Baru (pronounced Bah-roo) was brought to Toledo by Block Communications Inc., and his name is an indigenous Australian word for saltwater crocodile. He is the centerpiece of the zoowide Wild Walkabout Australian exhibit, which is to open May 24. The exhibit includes wallabies, dingoes, cassowaries, and some of Australia’s deadliest snakes.
From Day One, the saltwater crocodile, believed to be the biggest in captivity in the Western Hemisphere, has never acted stressed, Mr. Sailer said.
PHOTO GALLERY: see the photos of Baru's arrival last month from Australia
“And now he’s acting like it’s his home,” Mr.
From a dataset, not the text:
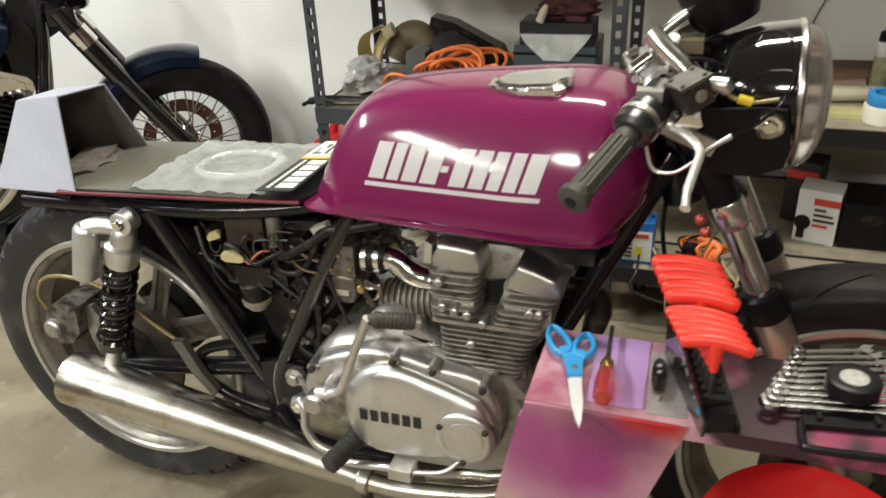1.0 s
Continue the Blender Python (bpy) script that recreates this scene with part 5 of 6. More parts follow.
def seat_parcel():
    """Clear plastic bag with a coiled hose and a printed header card, on the seat."""
    z = 0.7596
    t = thing("parts_bag", pose(0.30, -0.01, z, 0, -2.6, 0), "clear plastic parts bag with coiled hose and header card", "parts bag")
    bm = bmesh.new()
    g = []
    nx, ny = 26, 20
    for i in range(nx + 1):
        col = []
        for j in range(ny + 1):
            x, y = -0.155 + 0.27 * i / nx, -0.118 + 0.232 * j / ny
            x += 0.22 * (y + 0.118) * (0.25 if i else 0.25)
            r = math.hypot((x - 0.0) / 0.085, y / 0.075)
            h = 0.004 + 0.012 * math.exp(-((r - 0.95) / 0.22) ** 2) + 0.006 * noise.noise(Vector((x * 26, y * 26, 1))) + 0.004 * noise.noise(Vector((x * 70, y * 70, 4)))
            col.append(bm.verts.new((x, y, max(0.001, h))))
        g.append(col)
    for i in range(nx):
        for j in range(ny):
            bm.faces.new((g[i][j], g[i + 1][j], g[i + 1][j + 1], g[i][j + 1]))
    film = mat("plastic_film", (0.40, 0.42, 0.405), 0.25, var=0.2, scale=20, bump=0.3, bscale=40)
    film.node_tree.nodes["Principled BSDF"].inputs["Transmission Weight"].default_value = 0.1
    film.node_tree.nodes["Principled BSDF"].inputs["Alpha"].default_value = 0.62
    part("bag_film", bm, film, t, "milky clear plastic film")
    ring = [(0.0 + 0.078 * math.cos(a) + 0.002 * math.sin(5 * a), 0.066 * math.sin(a), 0.005 + 0.0015 * math.sin(3 * a)) for a in [2 * math.pi * i / 40 for i in range(40)]]
    hose = mat("white_hose", (0.72, 0.73, 0.7), 0.3, var=0.05)
    part("coiled_hose", sweep(ring, 0.005, 8, closed=True), hose, t, "white coiled hose")
    part("coiled_hose", sweep([(x * 0.9, y * 0.88, zz + 0.001) for x, y, zz in ring], 0.005, 8, closed=True), hose, t, "white coiled hose")
    # header card in black and white with a yellow band
    c = part("header_card", prism([(0.10, -0.118), (0.165, -0.112), (0.172, 0.112), (0.118, 0.108)], "z", 0.010, 0.0115), mat("card_black", (0.02, 0.02, 0.02), 0.4, var=0.1), t, "black printed header card", smooth=False)

    def on_card(u0, u1, v0, v1, material, name):
        def at(u, v):
            a, b = V(0.10, -0.118, 0).lerp(V(0.118, 0.108, 0), v), V(0.165, -0.112, 0).lerp(V(0.172, 0.112, 0), v)
            p = a.lerp(b, u)
            return p.x, p.y
        part(name, prism([at(u0, v0), at(u1, v0), at(u1, v1), at(u0, v1)], "z", 0.0117, 0.0121), material, c, smooth=False)

    wh = mat("print_white", (0.75, 0.74, 0.7), 0.45, var=0.04)
    ye = mat("print_yellow", (0.75, 0.48, 0.04), 0.45)
    on_card(0.0, 1.0, 0.62, 0.66, ye, "yellow_band")
    on_card(0.0, 1.0, 0.665, 1.0, wh, "white_panel")
    dk = mat("print_black", (0.02, 0.02, 0.02), 0.4)
    for k, (u0, u1, v0, v1) in enumerate(((0.12, 0.42, 0.72, 0.76), (0.12, 0.22, 0.76, 0.86), (0.5, 0.62, 0.72, 0.92), (0.3, 0.45, 0.84, 0.94), (0.72, 0.92, 0.70, 0.82), (0.78, 0.92, 0.86, 0.95))):
        on_card(u0, u1, v0, v1, dk, "printed_shape")
    for k in range(5):
        on_card(0.42, 0.92, 0.05 + 0.112 * k, 0.135 + 0.112 * k, wh, "printed_bar")
    for k in range(12):
        on_card(0.18, 0.28, 0.05 + 0.046 * k, 0.08 + 0.046 * k, wh, "printed_bar")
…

Sailer said of the 12,050-square-foot solarium in the Reptile House with an 18,000-gallon-pool that makes up Baru’s exhibit space. “He’s an absolutely beautiful animal.”
The 1,540-pound crocodile, who was considered a nuisance animal in his native Australia because of his propensity for killing and eating cattle, has been receptive to the dead chickens that his Toledo keepers have given him.
“He pulls the chickens under water and plays with them,” Mr. Sailer said. “He’s just not gotten really hungry yet.”
One downside of him not eating is that the zoo staff can’t begin training him. The plan is to teach him to go to a certain area in the exhibit to get his food.
Judging by his arrival weight, he may have had some really good meals in Australia right before his trip, which might be contributing to his lack of appetite, Mr. Sailer said.
“The Australians definitely added some weight on him,” he said. “He arrived bigger than he was in December when we went to visit him.”
Crocodiles, by nature, have large energy reserves, Mr. Sailer said. Even though he was taking down cattle in the wild, after such episodes he wouldn’t eat again for many months.
“We’re talking about a 17-foot-long apex [top-level] predator,” Mr. Sailer said. “There’s not a lot that will frighten him except another large crocodile.”
Although he doesn’t go on public exhibit for two more weeks, the zoo has been slowly introducing him to more zoo staff members so he gets used to seeing people watch him. The glass wall of his cage was originally covered almost completely with brown paper, and staff members have slowly been removing it so Baru can see more and more of the people walking by.
“He is definitely aware of us when we are looking through the glass,” Mr. Sailer said. “He’s very curious.”
The cost of bringing the crocodile to Toledo totaled $90,000 and included permits, hiring specially trained handlers who served as escorts, building a special crate, and air transportation.
The cost of renovating the solarium in the Reptile House totaled $900,000 and is being paid for with money the zoo had budgeted for seasonal exhibits, some of which is tax-levy money, earned revenue from the operating fund, and private contributions.
The largest single private gift was a $150,000 donation from Block Communications Inc., the parent company of The Blade, as well as an additional in-kind donation consisting of free advertising in The Blade and on Buckeye CableSystem channels.